A Gift with Every Book: A Signed “Deer Antlers” Print
I’ve decided to include a special gift with every copy of In the Shadow of Sun Mountain: a fine art print (copy) of Deer Antlers. You’ll find the original image on page 234 of the book—and it’s also the cover image. The original is a palladium print from a whole-plate wet collodion negative.
Let me be clear: this isn’t a palladium print. It’s a high-quality book print. It’s printed on 300-pound paper, produced by Mixam (the same company that printed the book). It’s an 8” x 10” print. That said, I was genuinely impressed when I saw the final result. The tones, the texture, the presence—it surprised me. It’s not the original, but it holds up.
The image means a lot to me personally. The antlers were found on my property in Colorado. The vessel they rest in was crafted by Ute artist L. Posey. But beyond that, the image carries a deeper symbolic weight in the context of the book.

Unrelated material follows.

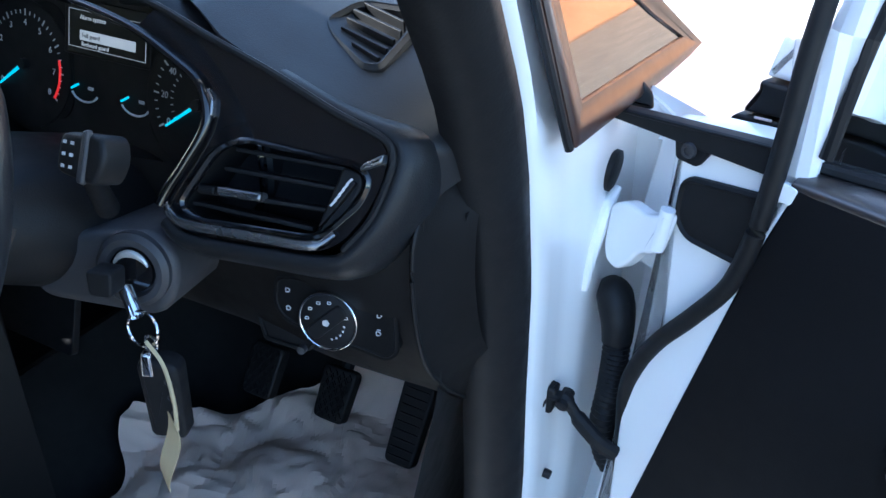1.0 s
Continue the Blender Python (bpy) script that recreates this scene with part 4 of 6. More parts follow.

Peter Wessel Zapffe’s essay The Last Messiah tells the story of a prehistoric giant elk whose antlers grew so massive, they ultimately pinned its head to the ground—leading to the species’ extinction. Zapffe saw the animal as a metaphor for human consciousness: our awareness of death, our tragic over-evolution of mind. The antlers became too heavy to carry.
That’s what this image is about. You’ll read more about it in the book.
So, with every book, you’ll get this print—a small artifact tied to a larger meditation on memory, death, and what it means to live with the knowledge of our own ending.